I’ve been on Ambien for a couple years now and quit cold turkey a few days ago. I’ve been experiencing daytime withdrawal symptoms since shortly after I started Ambien and the only relief I have from the symptoms is for a few hours that starts about two hours after taking it each night. I think that it affects everyone differently but for some of us, YES, definitely, there are horrible side effects from this medication but I continued to take it because it is the only way that I could get sleep as I’ve also had severe insomnia for over a decade. I am averaging 3-5 hours of sleep right now even though i am miserable having quit cold turkey but the 3-5 is still more than I was getting before I started on the Ambien. I’ve decided being in an almost constant state of withdrawal is not worth predictable sleep so hopefully I can keep from taking it again despite the insomnia and feeling pretty bad and stop having withdrawal every day. Its a hard choice, having to choose between sleep or withdrawal symptoms.

8:45 am November 1st, 2014

I have had severe withdrawals from Ambien due to the incompetence of the prescriber and/or the pharmacy. I have been trying to get my prescription filled for over two weeks. My doctors’ office says they’ve had no request from my pharmacy and the pharmacy claims they get no response from the doctors’ office. I’ve experienced horrible insomnia, body pain, and nausea with severe headaches and brain fog. It’s been over ten days since my last dose of 12.5 mg. I have been taking it for nearly four years, beginning at 10 mg, with the increase to 12.5 mg just six to eight months ago.
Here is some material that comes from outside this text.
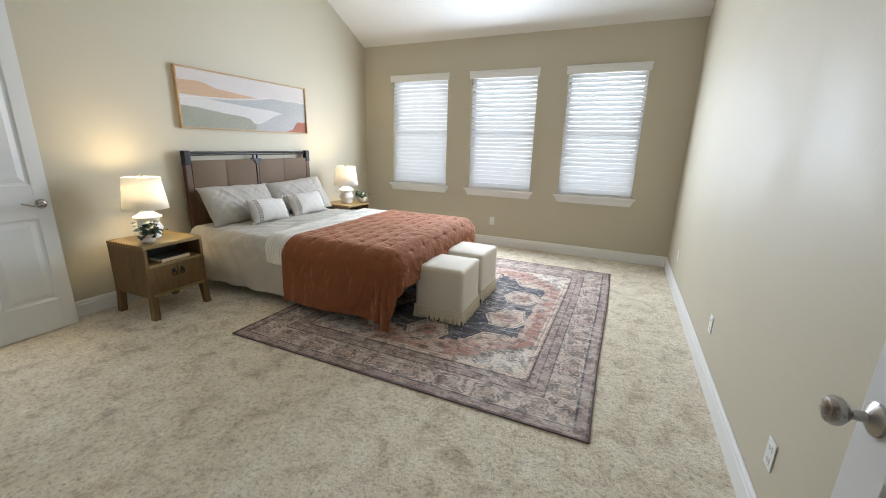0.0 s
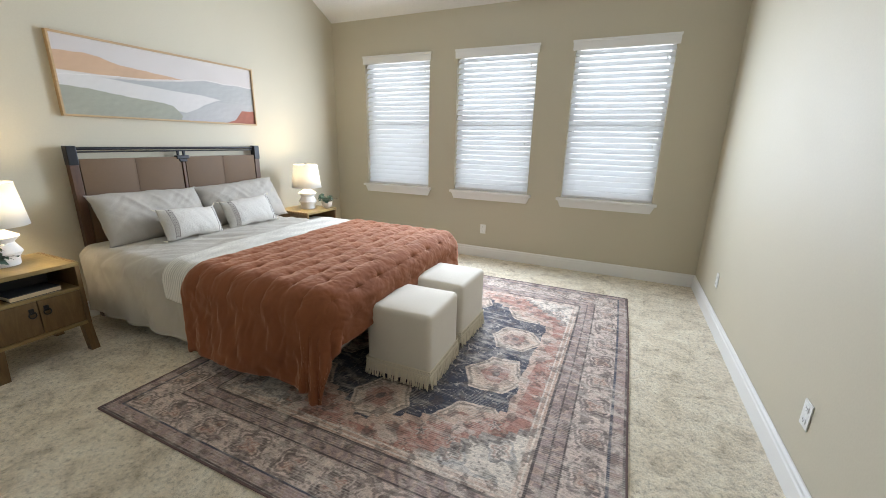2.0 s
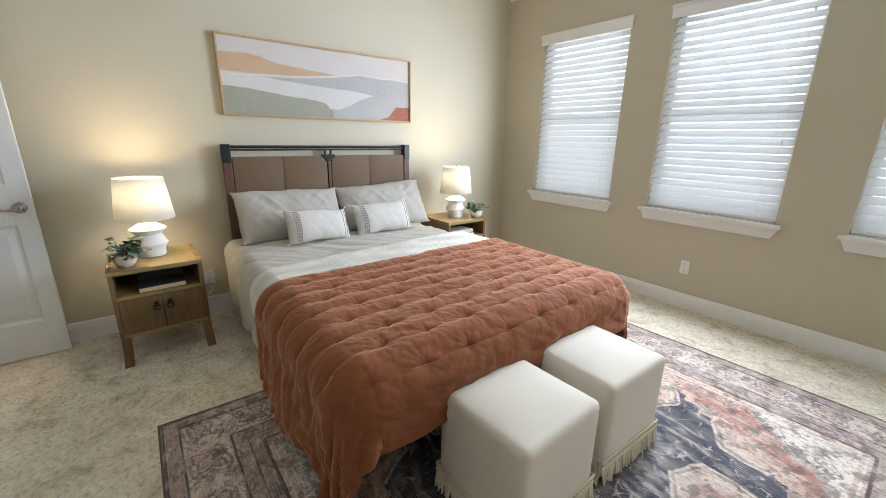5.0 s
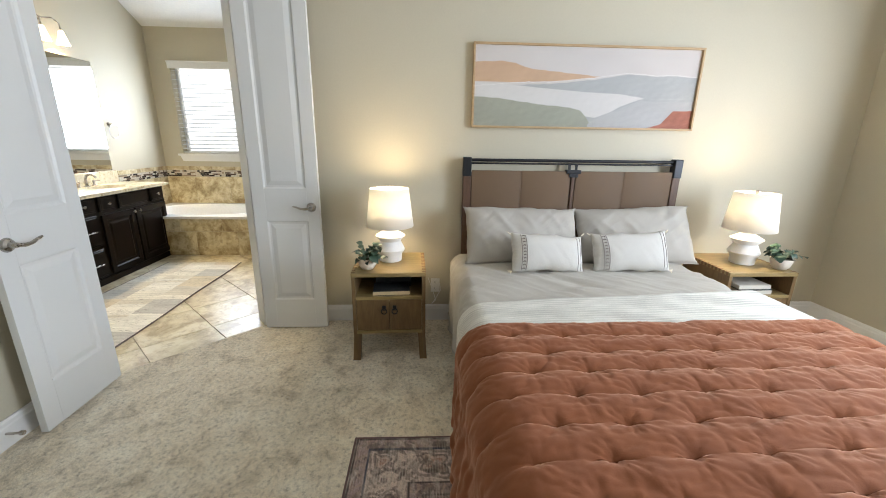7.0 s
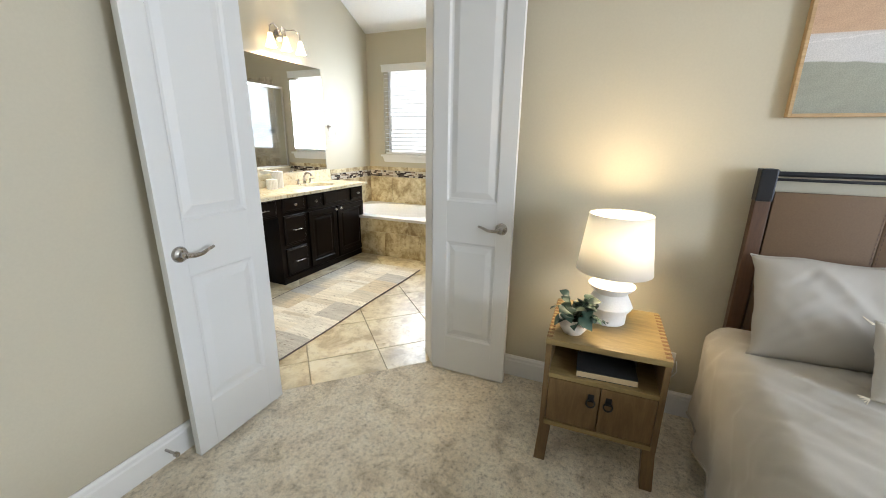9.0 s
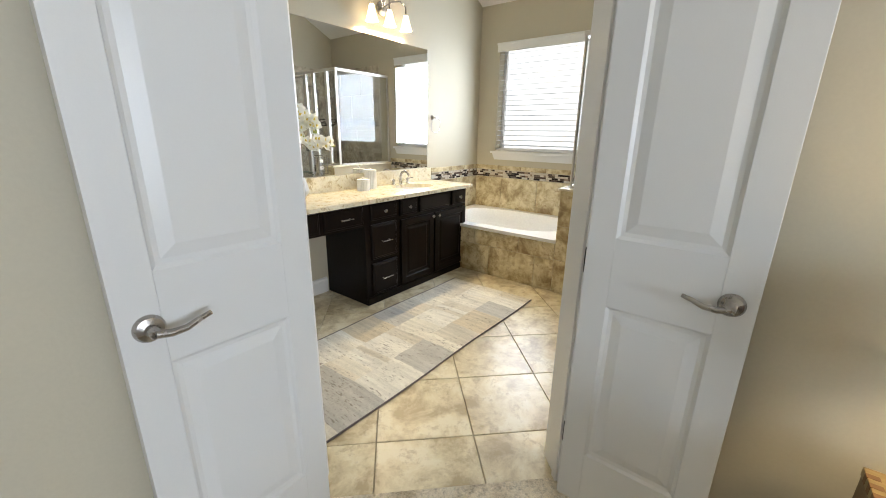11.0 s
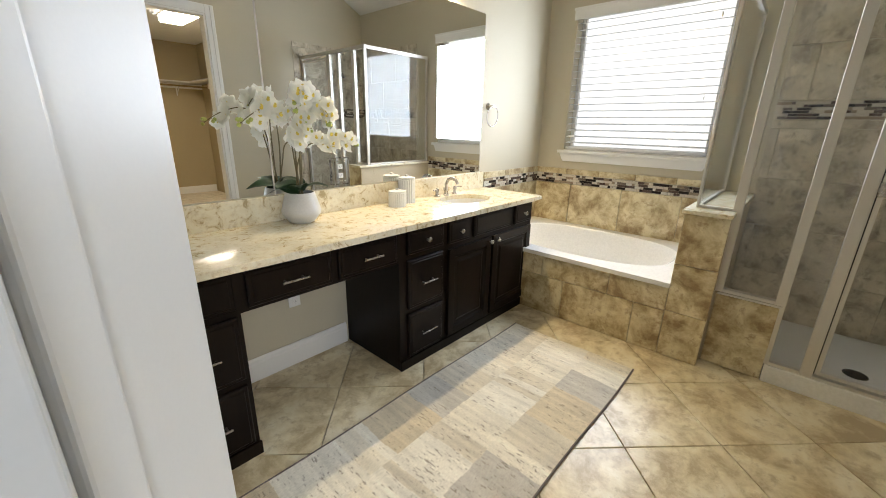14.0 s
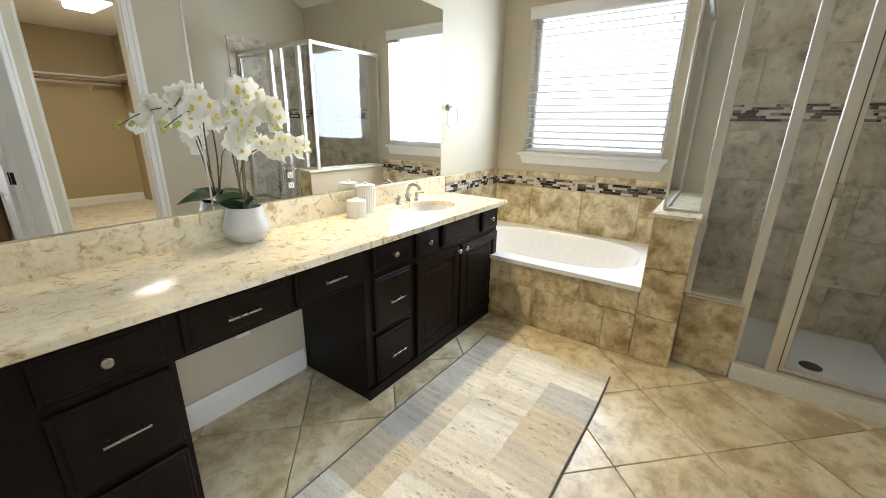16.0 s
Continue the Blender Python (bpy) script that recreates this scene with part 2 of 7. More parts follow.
M_SLOT = surface("socket_slot", (0.03, 0.03, 0.03), (0.05, 0.05, 0.05), 10, 0.6)
M_ESPRESSO = wood("espresso_wood", (0.007, 0.0044, 0.0037), (0.013, 0.0082, 0.006), "z", 6, 0.30, 0.13)
M_QUARTZ = stone("cream_quartz", [(0.36, (0.44, 0.34, 0.19)), (0.42, (0.70, 0.61, 0.42)), (0.48, (0.79, 0.725, 0.55)), (0.64, (0.83, 0.78, 0.635))], 19, 0.14, (0.64, 0.555, 0.40), 0.01, coat=0.1, distort=1.1)
M_TILE = stone("travertine_tile", [(0.38, (0.29, 0.20, 0.10)), (0.45, (0.47, 0.37, 0.205)), (0.52, (0.61, 0.515, 0.315)), (0.60, (0.75, 0.67, 0.46))], 5.5, 0.30, (0.34, 0.225, 0.11), 0.05, 1)
M_SHTILE = stone("shower_wall_tile", [(0.32, (0.26, 0.22, 0.165)), (0.44, (0.49, 0.425, 0.325)), (0.55, (0.61, 0.54, 0.42)), (0.68, (0.73, 0.66, 0.54))], 5.6, 0.30, (0.24, 0.20, 0.155), 0.04, 1)
M_FLTILE = stone("floor_tile", [(0.38, (0.47, 0.37, 0.22)), (0.455, (0.63, 0.535, 0.35)), (0.52, (0.74, 0.65, 0.45)), (0.60, (0.82, 0.75, 0.57))], 4.6, 0.26, (0.46, 0.365, 0.22), 0.02, 1)
M_GROUT = surface("grout", (0.50, 0.42, 0.29), (0.57, 0.49, 0.36), 20, 0.95, 200, 0.4)
M_ACRYL = surface("white_acrylic", (0.82, 0.815, 0.80), (0.85, 0.845, 0.83), 5, 0.16, 60, 0.01)
M_MIRROR = Nodes("mirror_silver")
M_MIRROR.b.inputs["Base Color"].default_value = (0.90, 0.91, 0.90, 1)
M_MIRROR.b.inputs["Metallic"].default_value, M_MIRROR.b.inputs["Roughness"].default_value = 1.0, 0.0
M_MIRROR = M_MIRROR.m
M_BULB = glow("frosted_glass_shade", (1.0, 0.80, 0.50), 5.0)
M_TUBE = glow("closet_light_diffuser", (1.0, 0.95, 0.85), 9.0)
M_ARTFRAME = wood("pale_frame_wood", (0.42, 0.27, 0.13), (0.55, 0.38, 0.20), "y", 5, 0.5)
M_ART = painted_colours("painted_canvas", 0.75, 0.25, 220)


def rug_material():
    """The woven pattern, with worn pale weft threads across it."""
    q = Nodes("woven_rug_pile")
    at = q.t.nodes.new("ShaderNodeAttribute")
    at.attribute_name = "pattern"
    v = q.pos()
    fine, worn, thread = q.noise(v, 300, 3, 0.7), q.noise(v, 5.0, 6, 0.7), q.noise(q.pos((0.06, 1, 1)), 420, 2)
    dash = q.noise(q.pos((0.35, 1, 1)), 95, 3, 0.7)
    col = q.mix(0.45, at.outputs["Color"], q.ramp(fine, [(0.3, (0.6, 0.6, 0.6)), (0.6, (1.2, 1.2, 1.2))]), "MULTIPLY")
    col = q.mix(0.55, col, q.ramp(dash, [(0.36, (0.45, 0.43, 0.43)), (0.48, (1, 1, 1)), (0.66, (1.35, 1.32, 1.3))]), "MULTIPLY")
    wv = q.n("ShaderNodeTexWave", Scale=26.0, Distortion=0.6, Detail=1.0)
    wv.bands_direction = "Y"
    q.link(v, wv.inputs["Vector"])
    m1 = q.mix(1.0, q.ramp(wv.outputs["Fac"], [(0.55, (0, 0, 0)), (0.9, (1, 1, 1))]), q.ramp(worn, [(0.44, (0, 0, 0)), (0.62, (0.62, 0.62, 0.62))]), "MULTIPLY")
    m1 = q.mix(1.0, m1, q.ramp(thread, [(0.35, (0.3, 0.3, 0.3)), (0.6, (1, 1, 1))]), "MULTIPLY")
    col = q.mix(m1, col, (0.62, 0.555, 0.49))
    q.link(col, q.b.inputs["Base Color"])
    q.b.inputs["Roughness"].default_value = 0.95
    q.b.inputs["Sheen Weight"].default_value = 0.12
    q.bump(dash, 0.6, 0.003)
    return q.m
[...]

8:13 pm November 29th, 2014

I quit high doses of ambien cold turkey 4 days ago. The 1st day was extremely bad. Almost went to the ER but didn’t. Day 2 was bad but nothing like day 1. Finally slept yesterday and today I feel normal. If you don’t have to go cold turkey then DON’T. Tremers and panic were the worst withdrawal symptoms for me. I’ve worked 3rd shift for 10 years and have serious insomnia, used 10mg to 100mg daily for a year. Glad its over, never again.